The exercise
Return every line below in which "pose" appears.

Data excerpt
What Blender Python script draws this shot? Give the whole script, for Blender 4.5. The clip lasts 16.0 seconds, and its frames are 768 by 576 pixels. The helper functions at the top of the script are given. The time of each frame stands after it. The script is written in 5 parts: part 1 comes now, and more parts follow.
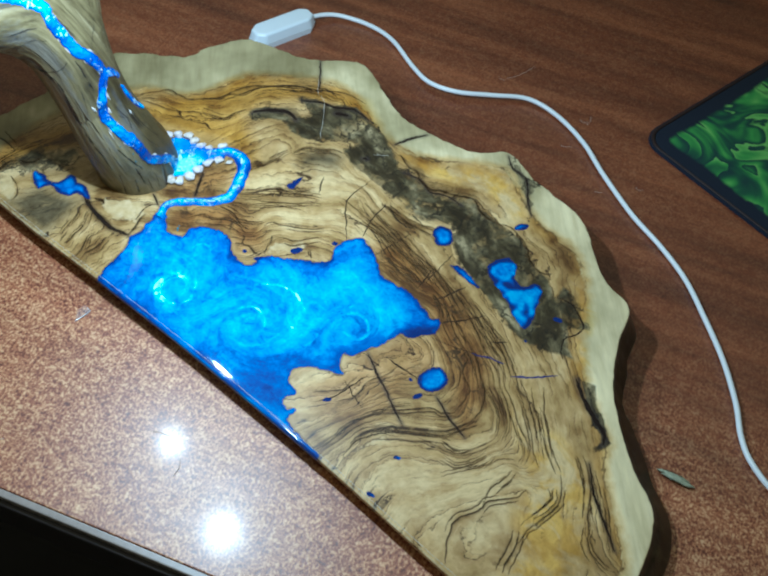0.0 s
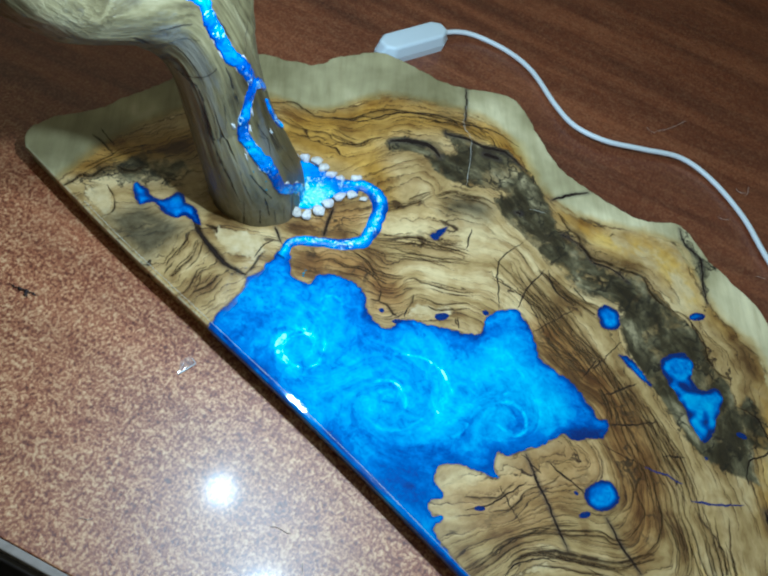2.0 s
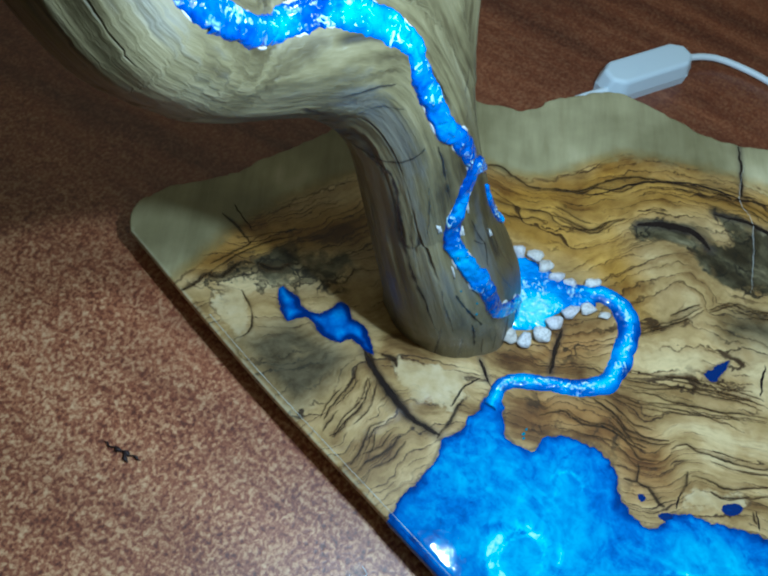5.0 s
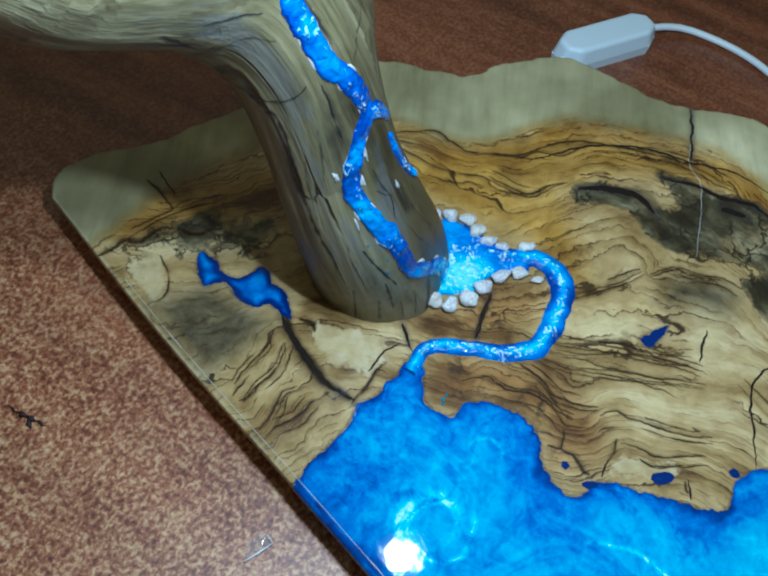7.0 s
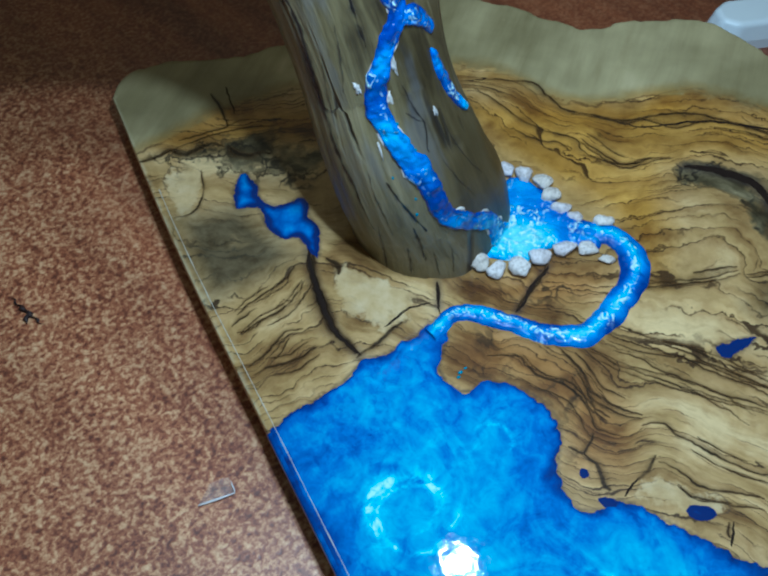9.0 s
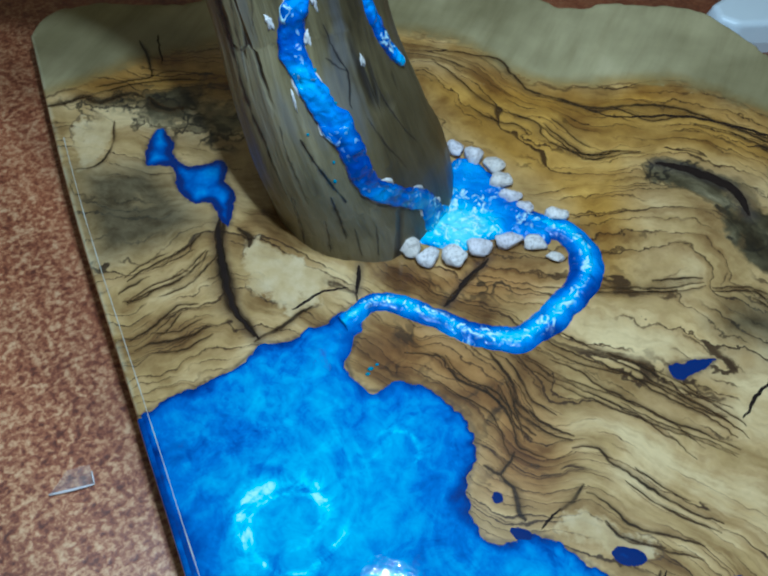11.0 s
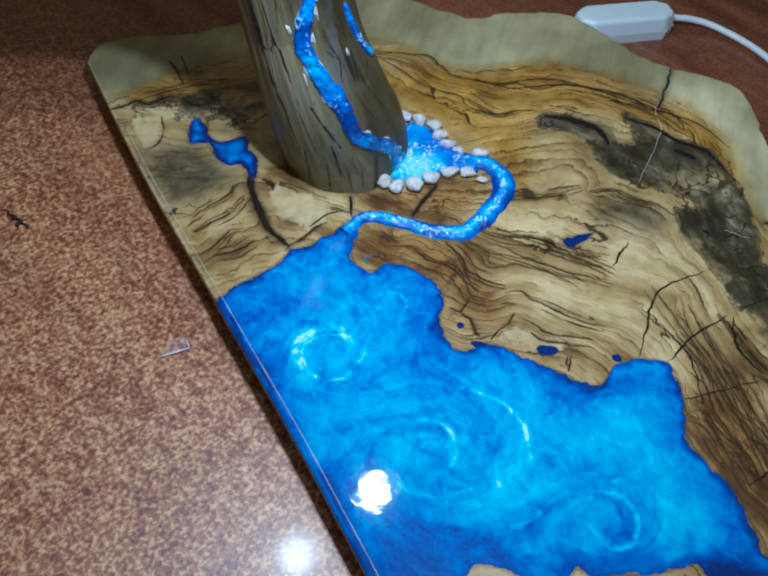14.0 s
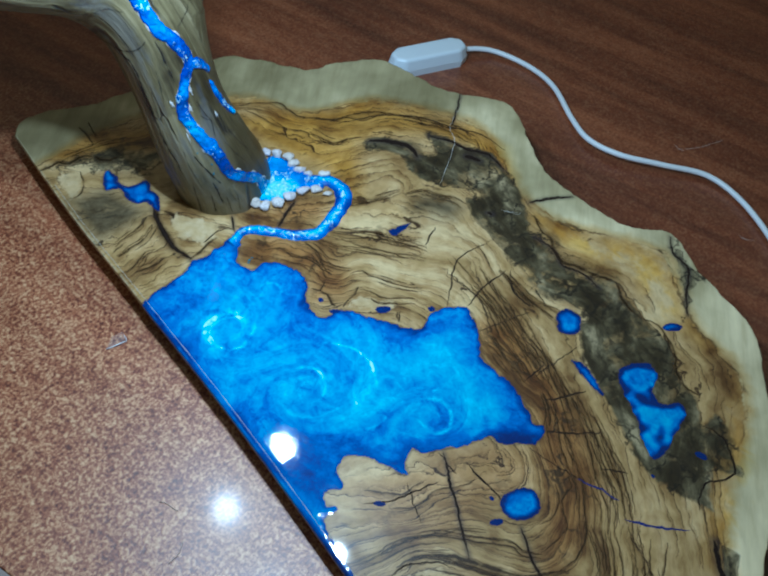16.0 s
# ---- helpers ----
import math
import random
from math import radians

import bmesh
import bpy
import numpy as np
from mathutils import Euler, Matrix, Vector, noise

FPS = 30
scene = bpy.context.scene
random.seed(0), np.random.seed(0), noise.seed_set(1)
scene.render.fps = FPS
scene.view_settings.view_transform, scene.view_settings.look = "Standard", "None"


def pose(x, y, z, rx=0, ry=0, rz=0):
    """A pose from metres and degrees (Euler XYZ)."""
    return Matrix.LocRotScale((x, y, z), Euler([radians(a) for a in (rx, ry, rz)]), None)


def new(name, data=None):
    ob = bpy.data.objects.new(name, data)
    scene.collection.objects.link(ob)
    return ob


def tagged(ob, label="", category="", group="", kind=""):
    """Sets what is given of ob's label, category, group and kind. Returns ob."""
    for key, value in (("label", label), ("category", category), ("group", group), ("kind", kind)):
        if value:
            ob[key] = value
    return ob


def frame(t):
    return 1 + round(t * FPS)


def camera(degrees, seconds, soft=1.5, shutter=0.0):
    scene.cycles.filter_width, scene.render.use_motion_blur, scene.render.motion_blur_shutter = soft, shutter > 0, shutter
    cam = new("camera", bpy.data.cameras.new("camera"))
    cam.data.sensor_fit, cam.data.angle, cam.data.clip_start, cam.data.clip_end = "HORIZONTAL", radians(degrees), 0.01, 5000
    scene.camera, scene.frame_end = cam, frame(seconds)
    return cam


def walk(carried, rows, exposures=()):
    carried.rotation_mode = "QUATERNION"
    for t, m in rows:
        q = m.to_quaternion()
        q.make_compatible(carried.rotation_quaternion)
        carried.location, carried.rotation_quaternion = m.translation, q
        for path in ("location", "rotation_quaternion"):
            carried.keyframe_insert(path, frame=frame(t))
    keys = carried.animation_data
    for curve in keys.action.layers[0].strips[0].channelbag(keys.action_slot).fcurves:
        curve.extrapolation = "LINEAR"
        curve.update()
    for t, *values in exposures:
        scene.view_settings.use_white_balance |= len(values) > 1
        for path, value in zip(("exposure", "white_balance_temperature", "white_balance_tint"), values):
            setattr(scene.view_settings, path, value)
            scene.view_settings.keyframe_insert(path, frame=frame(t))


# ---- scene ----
cam = camera(42.40, 16.0, soft=2.3)
# seconds, eye, pitch from straight down, yaw, roll
PATH = [
    (0, 0.33804, -0.15746, 0.52096, 33.947, 37.498, 3.923),
    (0.5, 0.31879, -0.15763, 0.51340, 32.928, 38.796, 4.490),
    (1, 0.28676, -0.16002, 0.50276, 33.715, 36.629, 8.503),
    (1.5, 0.24045, -0.16264, 0.48654, 34.533, 35.273, 12.152),
    (2, 0.19860, -0.16438, 0.45832, 33.834, 32.503, 14.789),
    (2.5, 0.15164, -0.14446, 0.42801, 32.292, 32.893, 15.313),
    (3, 0.10790, -0.10839, 0.40538, 30.678, 33.155, 15.317),
    (3.5, 0.07854, -0.09012, 0.38304, 30.175, 35.076, 13.679),
    (4, 0.06242, -0.09032, 0.36803, 30.232, 40.758, 10.464),
    (6.5, 0.07850, -0.07435, 0.32908, 33.775, 42.731, 6.585),
    (7, 0.10404, -0.06184, 0.32487, 32.802, 47.849, 3.191),
    (7.5, 0.11622, -0.04932, 0.30783, 31.548, 56.510, -1.522),
    (8, 0.12346, -0.03462, 0.29453, 31.863, 61.250, -3.580),
    (8.5, 0.13014, -0.02143, 0.28738, 32.852, 65.222, -4.955),
    (9, 0.13156, -0.01010, 0.27634, 34.051, 69.677, -5.635),
    (9.5, 0.13470, 0.00980, 0.25282, 33.620, 74.441, -8.295),
    (10, 0.12699, 0.01523, 0.23623, 33.355, 70.054, -2.209),
    (12.5, 0.14947, 0.01820, 0.24219, 37.474, 70.183, -0.427),
    (13, 0.17387, -0.00486, 0.27163, 39.011, 67.947, 0.565),
    (13.5, 0.19971, -0.03009, 0.29390, 38.207, 65.115, 0.344),
    (14, 0.22236, -0.04787, 0.30902, 37.892, 62.453, 0.369),
    (14.5, 0.24143, -0.05554, 0.33444, 38.450, 60.122, 0.064),
    (15, 0.26350, -0.06632, 0.36287, 38.192, 57.410, 0.133),
    (15.5, 0.28533, -0.07378, 0.39086, 37.773, 55.982, -0.590),
    (16, 0.31251, -0.08285, 0.41982, 37.884, 53.229, 0.696),
]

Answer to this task
def pose(x, y, z, rx=0, ry=0, rz=0):
    """A pose from metres and degrees (Euler XYZ)."""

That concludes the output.